_Data provided_
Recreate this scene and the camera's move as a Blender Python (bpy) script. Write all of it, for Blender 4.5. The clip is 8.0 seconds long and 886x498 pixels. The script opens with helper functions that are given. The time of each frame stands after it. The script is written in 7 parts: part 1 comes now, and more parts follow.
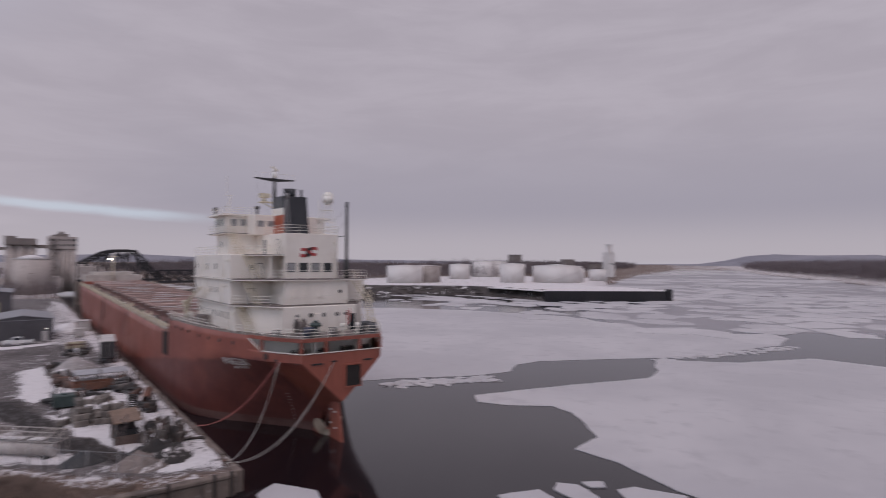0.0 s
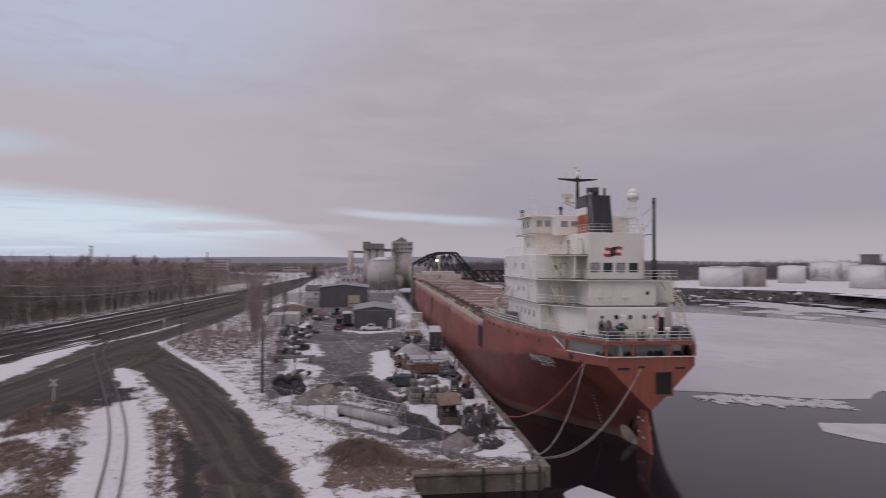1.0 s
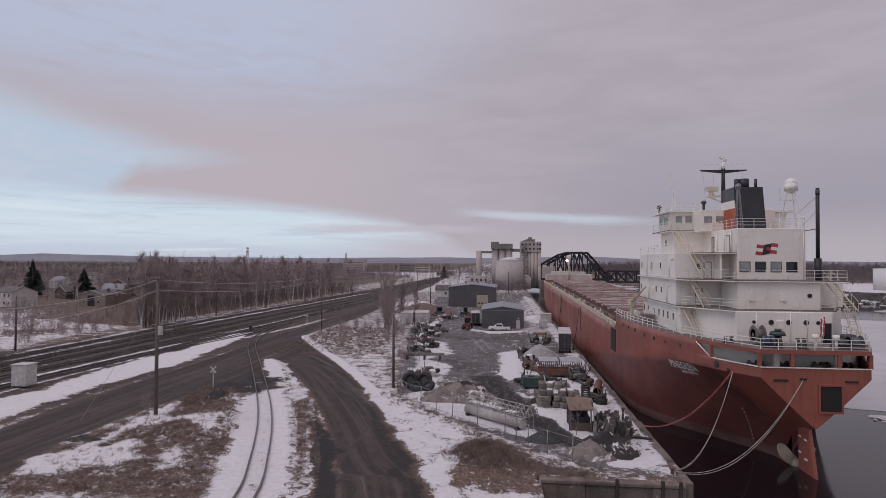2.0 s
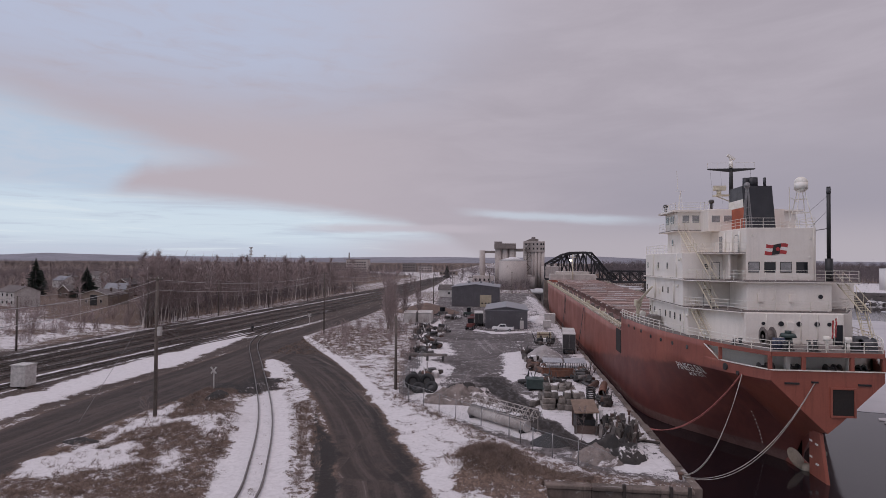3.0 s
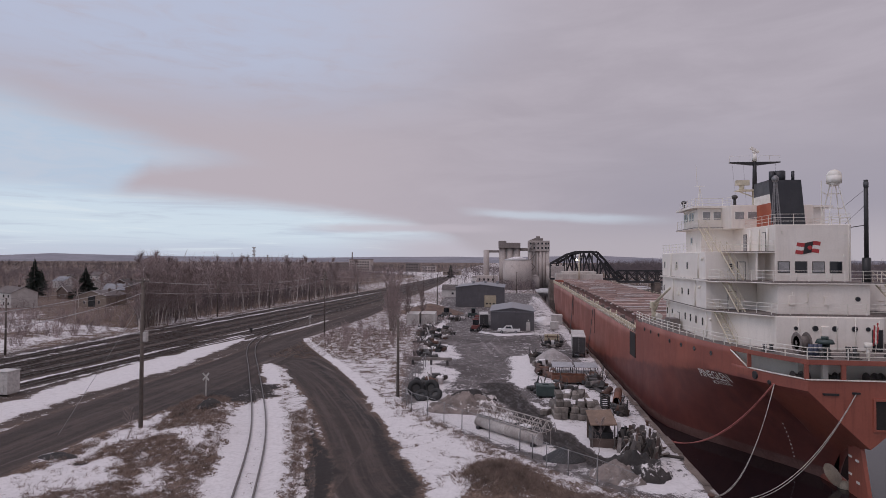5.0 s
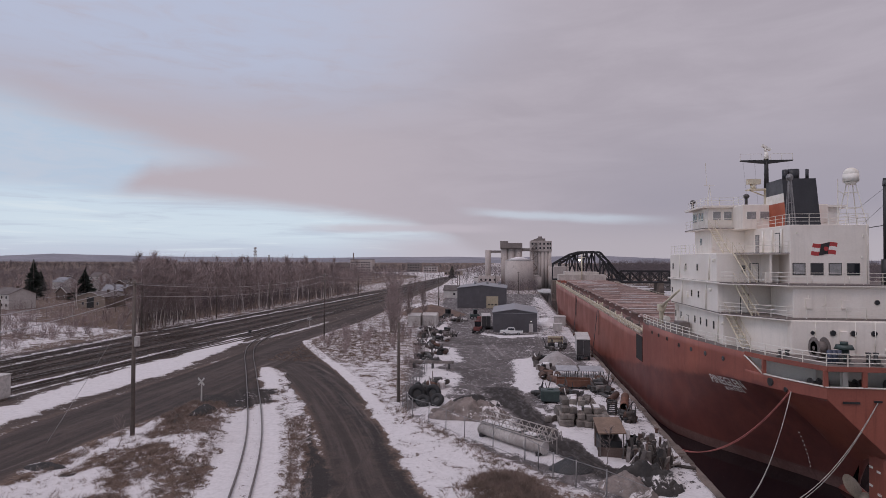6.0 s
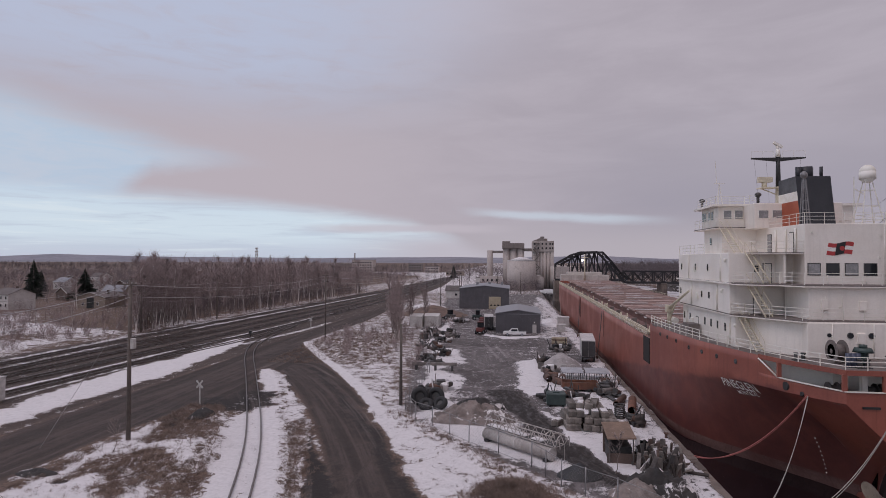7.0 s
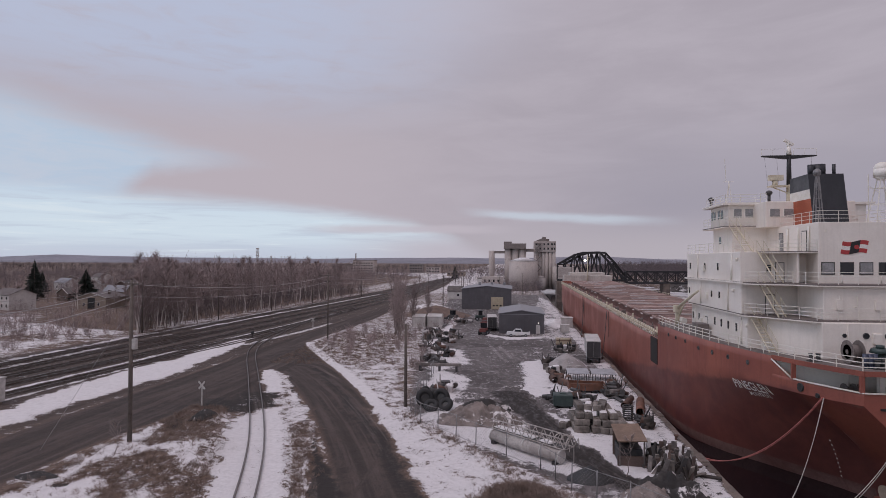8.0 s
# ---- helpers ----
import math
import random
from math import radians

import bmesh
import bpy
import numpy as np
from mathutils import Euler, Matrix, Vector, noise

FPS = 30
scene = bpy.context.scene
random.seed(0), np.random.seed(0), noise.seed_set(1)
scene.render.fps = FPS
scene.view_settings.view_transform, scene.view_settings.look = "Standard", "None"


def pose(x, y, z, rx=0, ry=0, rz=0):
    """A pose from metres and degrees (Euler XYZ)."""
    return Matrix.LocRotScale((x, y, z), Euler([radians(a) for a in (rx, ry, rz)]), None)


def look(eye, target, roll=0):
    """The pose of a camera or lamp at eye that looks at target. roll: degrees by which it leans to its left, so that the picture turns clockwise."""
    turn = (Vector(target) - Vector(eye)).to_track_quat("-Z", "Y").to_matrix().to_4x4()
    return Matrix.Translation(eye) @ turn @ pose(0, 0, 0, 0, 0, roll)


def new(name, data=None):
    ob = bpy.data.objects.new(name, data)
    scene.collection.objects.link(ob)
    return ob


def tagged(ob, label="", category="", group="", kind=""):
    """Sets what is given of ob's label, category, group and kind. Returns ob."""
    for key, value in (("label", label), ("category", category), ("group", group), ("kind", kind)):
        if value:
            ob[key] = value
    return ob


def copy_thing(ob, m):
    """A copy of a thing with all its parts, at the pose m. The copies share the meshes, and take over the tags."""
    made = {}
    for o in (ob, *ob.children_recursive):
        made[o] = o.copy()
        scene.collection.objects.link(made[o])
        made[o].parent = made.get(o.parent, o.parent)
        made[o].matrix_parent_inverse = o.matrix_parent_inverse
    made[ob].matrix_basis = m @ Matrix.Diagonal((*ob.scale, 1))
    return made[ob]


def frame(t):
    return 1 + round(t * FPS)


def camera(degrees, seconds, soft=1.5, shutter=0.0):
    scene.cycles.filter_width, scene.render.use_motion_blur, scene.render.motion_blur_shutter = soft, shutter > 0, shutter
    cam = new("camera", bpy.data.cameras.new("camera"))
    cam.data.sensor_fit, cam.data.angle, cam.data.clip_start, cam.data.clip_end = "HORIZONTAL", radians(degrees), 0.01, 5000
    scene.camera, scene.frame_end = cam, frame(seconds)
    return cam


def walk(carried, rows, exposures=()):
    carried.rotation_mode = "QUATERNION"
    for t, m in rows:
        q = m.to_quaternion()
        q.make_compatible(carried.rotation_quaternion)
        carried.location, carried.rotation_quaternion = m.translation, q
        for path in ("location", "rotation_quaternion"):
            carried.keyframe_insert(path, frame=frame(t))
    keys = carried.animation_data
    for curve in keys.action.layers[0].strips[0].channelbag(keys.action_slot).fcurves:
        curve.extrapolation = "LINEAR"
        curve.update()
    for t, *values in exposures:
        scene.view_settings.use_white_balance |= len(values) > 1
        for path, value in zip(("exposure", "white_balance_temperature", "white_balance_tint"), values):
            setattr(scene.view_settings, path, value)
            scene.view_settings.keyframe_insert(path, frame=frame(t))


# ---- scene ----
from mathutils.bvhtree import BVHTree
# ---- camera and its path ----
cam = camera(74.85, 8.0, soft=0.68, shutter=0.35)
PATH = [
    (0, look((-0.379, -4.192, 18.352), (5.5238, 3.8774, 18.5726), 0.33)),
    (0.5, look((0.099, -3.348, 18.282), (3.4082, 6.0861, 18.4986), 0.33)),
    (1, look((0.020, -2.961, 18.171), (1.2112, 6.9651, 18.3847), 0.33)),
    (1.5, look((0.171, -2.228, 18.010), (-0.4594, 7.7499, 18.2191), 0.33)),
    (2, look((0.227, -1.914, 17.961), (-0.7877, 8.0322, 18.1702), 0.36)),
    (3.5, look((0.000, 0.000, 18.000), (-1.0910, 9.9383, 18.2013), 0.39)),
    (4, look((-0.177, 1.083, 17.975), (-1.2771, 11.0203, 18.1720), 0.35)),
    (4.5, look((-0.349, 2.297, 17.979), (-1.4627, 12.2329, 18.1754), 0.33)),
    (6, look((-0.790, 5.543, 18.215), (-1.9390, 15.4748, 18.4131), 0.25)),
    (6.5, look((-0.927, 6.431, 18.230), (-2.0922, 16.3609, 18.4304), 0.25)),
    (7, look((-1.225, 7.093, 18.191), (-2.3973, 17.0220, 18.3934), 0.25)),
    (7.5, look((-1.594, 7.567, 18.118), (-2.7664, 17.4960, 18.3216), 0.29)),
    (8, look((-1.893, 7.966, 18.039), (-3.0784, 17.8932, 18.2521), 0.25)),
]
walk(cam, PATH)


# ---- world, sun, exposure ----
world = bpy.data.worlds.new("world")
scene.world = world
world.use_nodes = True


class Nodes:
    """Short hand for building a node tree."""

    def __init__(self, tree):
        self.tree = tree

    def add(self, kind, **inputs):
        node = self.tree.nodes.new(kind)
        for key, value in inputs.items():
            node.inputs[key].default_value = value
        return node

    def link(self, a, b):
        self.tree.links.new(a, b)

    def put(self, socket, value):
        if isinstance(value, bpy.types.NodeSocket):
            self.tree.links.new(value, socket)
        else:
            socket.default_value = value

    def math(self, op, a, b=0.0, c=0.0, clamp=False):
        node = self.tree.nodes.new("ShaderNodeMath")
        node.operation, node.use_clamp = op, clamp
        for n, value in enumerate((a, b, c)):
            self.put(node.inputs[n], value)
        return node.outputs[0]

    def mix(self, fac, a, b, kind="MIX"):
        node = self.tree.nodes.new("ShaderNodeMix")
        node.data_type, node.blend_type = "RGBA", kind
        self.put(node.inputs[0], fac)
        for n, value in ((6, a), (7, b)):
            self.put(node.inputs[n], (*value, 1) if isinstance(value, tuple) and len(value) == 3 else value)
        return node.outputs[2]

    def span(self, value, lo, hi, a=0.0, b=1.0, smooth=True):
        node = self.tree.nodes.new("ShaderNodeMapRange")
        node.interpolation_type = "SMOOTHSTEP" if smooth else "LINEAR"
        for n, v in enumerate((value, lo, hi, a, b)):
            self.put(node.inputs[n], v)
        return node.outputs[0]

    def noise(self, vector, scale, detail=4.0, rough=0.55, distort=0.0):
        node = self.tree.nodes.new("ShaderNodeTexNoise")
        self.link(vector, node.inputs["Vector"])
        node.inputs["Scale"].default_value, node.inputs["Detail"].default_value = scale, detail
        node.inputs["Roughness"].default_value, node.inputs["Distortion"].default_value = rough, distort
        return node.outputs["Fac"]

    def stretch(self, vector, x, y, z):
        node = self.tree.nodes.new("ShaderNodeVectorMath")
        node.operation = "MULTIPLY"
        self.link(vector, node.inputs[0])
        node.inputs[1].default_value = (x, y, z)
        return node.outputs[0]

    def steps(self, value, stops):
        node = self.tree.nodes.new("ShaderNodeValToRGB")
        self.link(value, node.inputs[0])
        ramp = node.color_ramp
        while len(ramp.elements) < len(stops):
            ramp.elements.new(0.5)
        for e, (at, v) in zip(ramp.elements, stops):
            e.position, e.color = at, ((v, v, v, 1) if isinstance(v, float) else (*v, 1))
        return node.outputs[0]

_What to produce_
Copy each line exactly, and leave the pictures out of your copy.

_Response_
Recreate this scene and the camera's move as a Blender Python (bpy) script. Write all of it, for Blender 4.5. The clip is 8.0 seconds long and 886x498 pixels. The script opens with helper functions that are given. The time of each frame stands after it. The script is written in 7 parts: part 1 comes now, and more parts follow.
0.0 s
1.0 s
2.0 s
3.0 s
5.0 s
6.0 s
7.0 s
8.0 s
# ---- helpers ----
import math
import random
from math import radians

import bmesh
import bpy
import numpy as np
from mathutils import Euler, Matrix, Vector, noise

FPS = 30
scene = bpy.context.scene
random.seed(0), np.random.seed(0), noise.seed_set(1)
scene.render.fps = FPS
scene.view_settings.view_transform, scene.view_settings.look = "Standard", "None"


def pose(x, y, z, rx=0, ry=0, rz=0):
    """A pose from metres and degrees (Euler XYZ)."""
    return Matrix.LocRotScale((x, y, z), Euler([radians(a) for a in (rx, ry, rz)]), None)


def look(eye, target, roll=0):
    """The pose of a camera or lamp at eye that looks at target. roll: degrees by which it leans to its left, so that the picture turns clockwise."""
    turn = (Vector(target) - Vector(eye)).to_track_quat("-Z", "Y").to_matrix().to_4x4()
    return Matrix.Translation(eye) @ turn @ pose(0, 0, 0, 0, 0, roll)


def new(name, data=None):
    ob = bpy.data.objects.new(name, data)
    scene.collection.objects.link(ob)
    return ob


def tagged(ob, label="", category="", group="", kind=""):
    """Sets what is given of ob's label, category, group and kind. Returns ob."""
    for key, value in (("label", label), ("category", category), ("group", group), ("kind", kind)):
        if value:
            ob[key] = value
    return ob


def copy_thing(ob, m):
    """A copy of a thing with all its parts, at the pose m. The copies share the meshes, and take over the tags."""
    made = {}
    for o in (ob, *ob.children_recursive):
        made[o] = o.copy()
        scene.collection.objects.link(made[o])
        made[o].parent = made.get(o.parent, o.parent)
        made[o].matrix_parent_inverse = o.matrix_parent_inverse
    made[ob].matrix_basis = m @ Matrix.Diagonal((*ob.scale, 1))
    return made[ob]


def frame(t):
    return 1 + round(t * FPS)


def camera(degrees, seconds, soft=1.5, shutter=0.0):
    scene.cycles.filter_width, scene.render.use_motion_blur, scene.render.motion_blur_shutter = soft, shutter > 0, shutter
    cam = new("camera", bpy.data.cameras.new("camera"))
    cam.data.sensor_fit, cam.data.angle, cam.data.clip_start, cam.data.clip_end = "HORIZONTAL", radians(degrees), 0.01, 5000
    scene.camera, scene.frame_end = cam, frame(seconds)
    return cam


def walk(carried, rows, exposures=()):
    carried.rotation_mode = "QUATERNION"
    for t, m in rows:
        q = m.to_quaternion()
        q.make_compatible(carried.rotation_quaternion)
        carried.location, carried.rotation_quaternion = m.translation, q
        for path in ("location", "rotation_quaternion"):
            carried.keyframe_insert(path, frame=frame(t))
    keys = carried.animation_data
    for curve in keys.action.layers[0].strips[0].channelbag(keys.action_slot).fcurves:
        curve.extrapolation = "LINEAR"
        curve.update()
    for t, *values in exposures:
        scene.view_settings.use_white_balance |= len(values) > 1
        for path, value in zip(("exposure", "white_balance_temperature", "white_balance_tint"), values):
            setattr(scene.view_settings, path, value)
            scene.view_settings.keyframe_insert(path, frame=frame(t))


# ---- scene ----
from mathutils.bvhtree import BVHTree
# ---- camera and its path ----
cam = camera(74.85, 8.0, soft=0.68, shutter=0.35)
PATH = [
    (0, look((-0.379, -4.192, 18.352), (5.5238, 3.8774, 18.5726), 0.33)),
    (0.5, look((0.099, -3.348, 18.282), (3.4082, 6.0861, 18.4986), 0.33)),
    (1, look((0.020, -2.961, 18.171), (1.2112, 6.9651, 18.3847), 0.33)),
    (1.5, look((0.171, -2.228, 18.010), (-0.4594, 7.7499, 18.2191), 0.33)),
    (2, look((0.227, -1.914, 17.961), (-0.7877, 8.0322, 18.1702), 0.36)),
    (3.5, look((0.000, 0.000, 18.000), (-1.0910, 9.9383, 18.2013), 0.39)),
    (4, look((-0.177, 1.083, 17.975), (-1.2771, 11.0203, 18.1720), 0.35)),
    (4.5, look((-0.349, 2.297, 17.979), (-1.4627, 12.2329, 18.1754), 0.33)),
    (6, look((-0.790, 5.543, 18.215), (-1.9390, 15.4748, 18.4131), 0.25)),
    (6.5, look((-0.927, 6.431, 18.230), (-2.0922, 16.3609, 18.4304), 0.25)),
    (7, look((-1.225, 7.093, 18.191), (-2.3973, 17.0220, 18.3934), 0.25)),
    (7.5, look((-1.594, 7.567, 18.118), (-2.7664, 17.4960, 18.3216), 0.29)),
    (8, look((-1.893, 7.966, 18.039), (-3.0784, 17.8932, 18.2521), 0.25)),
]
walk(cam, PATH)


# ---- world, sun, exposure ----
world = bpy.data.worlds.new("world")
scene.world = world
world.use_nodes = True


class Nodes:
    """Short hand for building a node tree."""

    def __init__(self, tree):
        self.tree = tree

    def add(self, kind, **inputs):
        node = self.tree.nodes.new(kind)
        for key, value in inputs.items():
            node.inputs[key].default_value = value
        return node

    def link(self, a, b):
        self.tree.links.new(a, b)

    def put(self, socket, value):
        if isinstance(value, bpy.types.NodeSocket):
            self.tree.links.new(value, socket)
        else:
            socket.default_value = value

    def math(self, op, a, b=0.0, c=0.0, clamp=False):
        node = self.tree.nodes.new("ShaderNodeMath")
        node.operation, node.use_clamp = op, clamp
        for n, value in enumerate((a, b, c)):
            self.put(node.inputs[n], value)
        return node.outputs[0]

    def mix(self, fac, a, b, kind="MIX"):
        node = self.tree.nodes.new("ShaderNodeMix")
        node.data_type, node.blend_type = "RGBA", kind
        self.put(node.inputs[0], fac)
        for n, value in ((6, a), (7, b)):
            self.put(node.inputs[n], (*value, 1) if isinstance(value, tuple) and len(value) == 3 else value)
        return node.outputs[2]

    def span(self, value, lo, hi, a=0.0, b=1.0, smooth=True):
        node = self.tree.nodes.new("ShaderNodeMapRange")
        node.interpolation_type = "SMOOTHSTEP" if smooth else "LINEAR"
        for n, v in enumerate((value, lo, hi, a, b)):
            self.put(node.inputs[n], v)
        return node.outputs[0]

    def noise(self, vector, scale, detail=4.0, rough=0.55, distort=0.0):
        node = self.tree.nodes.new("ShaderNodeTexNoise")
        self.link(vector, node.inputs["Vector"])
        node.inputs["Scale"].default_value, node.inputs["Detail"].default_value = scale, detail
        node.inputs["Roughness"].default_value, node.inputs["Distortion"].default_value = rough, distort
        return node.outputs["Fac"]

    def stretch(self, vector, x, y, z):
        node = self.tree.nodes.new("ShaderNodeVectorMath")
        node.operation = "MULTIPLY"
        self.link(vector, node.inputs[0])
        node.inputs[1].default_value = (x, y, z)
        return node.outputs[0]

    def steps(self, value, stops):
        node = self.tree.nodes.new("ShaderNodeValToRGB")
        self.link(value, node.inputs[0])
        ramp = node.color_ramp
        while len(ramp.elements) < len(stops):
            ramp.elements.new(0.5)
        for e, (at, v) in zip(ramp.elements, stops):
            e.position, e.color = at, ((v, v, v, 1) if isinstance(v, float) else (*v, 1))
        return node.outputs[0]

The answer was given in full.